How to negotiate & compromise
Session 1: Engaged James in a discussion about the advantages of learning to compromise. Explained that when two people compromise, they both get some of what they want, but usually have to give up something they wanted as well. Although neither person will get exactly they wanted in the first place, the goal is to reach a solution that is acceptable to both. Explained to James that in order to negotiate, both he and the other person need to clearly state what they want to get out of the interaction. Once all the ideal outcomes have been described, they each need to review the other person's wants, and from there decide on a compromise. I told James that next week, I would take him through the process of negotiating.

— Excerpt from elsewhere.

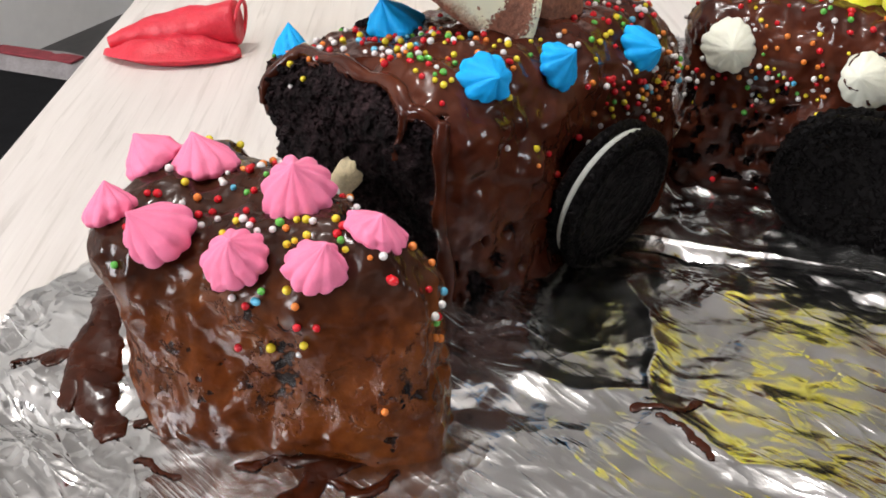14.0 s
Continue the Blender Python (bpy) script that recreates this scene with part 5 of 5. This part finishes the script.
part("dish", mesh_of("dish", v, f, M["plate"]), None, plate)

# black padded bench beyond the worktop, a grey cloth along its far edge
bench = thing("bench", pose(*room(-1.35, 0.80, FLOOR_Z), 0, 0, TURN), "black padded bench standing beside the worktop", "bench")
part("seat", box_bm(1.5, 0.62, 0.09, (0, 0, 0.405), 0.02, 3), M["black_fabric"], bench, smooth=False)
for x in (-0.68, 0.68):
    for y in (-0.25, 0.25):
        part("leg", box_bm(0.06, 0.06, 0.36, (x, y, 0.18)), M["black_fabric"], bench, smooth=False)
part("apron", box_bm(1.3, 0.03, 0.3, (0, -0.25, 0.2)), M["black_fabric"], bench, smooth=False)
cloth = thing("cloth", pose(*room(-1.35, 0.80, FLOOR_Z + 0.45), 0, 0, TURN), "grey cloth with a red stripe lying along the bench", "cloth")
verts, faces = [], []
for k in (0, 1):
    for i in range(61):
        for j in range(13):
            x, y = -0.7 + 1.4 * i / 60, 0.235 + 0.075 * j / 12
            edge = min(1.0, 4 * min(j, 12 - j) / 12, 0.2 * min(i, 60 - i))
            verts.append((x, y, 0.001 + k * edge * (0.016 + 0.007 * noise.noise(Vector((x * 12, y * 30, 0))))))
half = len(verts) // 2
for i in range(60):
    for j in range(12):
        a = i * 13 + j
        faces += [(a + half, a + half + 13, a + half + 14, a + half + 1), (a + 1, a + 14, a + 13, a)]
part("fabric", mesh_of("fabric", verts, faces, M["cloth"]), None, cloth)
part("stripe", box_bm(0.16, 0.03, 0.004, (0.18, 0.27, 0.019), 0.0015, 1), M["red_cloth"], cloth, "red stripe", smooth=False)

# a thin cable hanging behind the scale
cu = bpy.data.curves.new("cable", "CURVE")
cu.dimensions, cu.bevel_depth, cu.bevel_resolution = "3D", 0.003, 3
sp = cu.splines.new("NURBS")
sp.points.add(4)
for q, c in zip(sp.points, ((-0.899, 0.452, 0.02), (-0.8953, 0.4496, -0.0313), (-0.8905, 0.4473, -0.0562), (-0.8882, 0.4440, -0.0711), (-0.8820, 0.4420, -0.095))):
    q.co = (*c, 1)
sp.use_endpoint_u = True
cu.materials.append(M["cable"])
tagged(new("cable", cu), "thin grey cable hanging beside the worktop", "cable")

Session 2: Last week I explained the value of compromising to James and gave him a brief overview of the process of negotiating. Today I taught him how to do it. First, he should explain the issue from his point of view in a brief, respectful manner. Second, after he has finished saying everything he wants to say, he needs to listen quietly and considerately to the other person’s viewpoint. Advised him to pay close attention. Third, when the other person is finished speaking, he should restate their opinion to them as he understands it. This shows he was listening and helps clarify any points either of them may have misunderstood. Fourth, after he and the other person have voiced their viewpoints, they need to brainstorm to come up with potential compromises. Finally, they need to agree on one compromise that works for both of them. Cautioned James that if he or the other person feels taken advantage of, or feels they had to give in just to keep the peace, they will not have reached a true compromise and feelings of anger and resentment may result. For this reason, he should be careful not to terminate the negotiation process prematurely and make sure the compromise they agree on is truly acceptable to the other person as well as himself.
Session 3: Reviewed the material we covered last week to be sure James understands how the negotiation and compromise process works. Answered questions he had. Then asked James to describe some scenarios that specifically related to himself and his life. Role‐played negotiating a compromise in each of them. I led the first role‐play scenario and suggested compromises, then we reversed roles after successfully completing the first one. Had James try suggesting compromises for the remaining scenarios and offered ideas when he ran out of them. Reviewed things he did well and offered suggestions on things he might be able to improve on. Stressed the importance of focusing his attention on the other person when they were explaining what they wanted, and not allowing himself to become distracted by thinking about what his response would be. I pointed out that often, disagreements are less about the practical facts than they are about one or both people feeling they aren't being given the attention or respect they deserve. Asked James to repeat this back to me to be sure he understood it. Praised him for successfully participating in each role‐play scenario. Asked him to practice these skills so we can discuss his experiences in future sessions.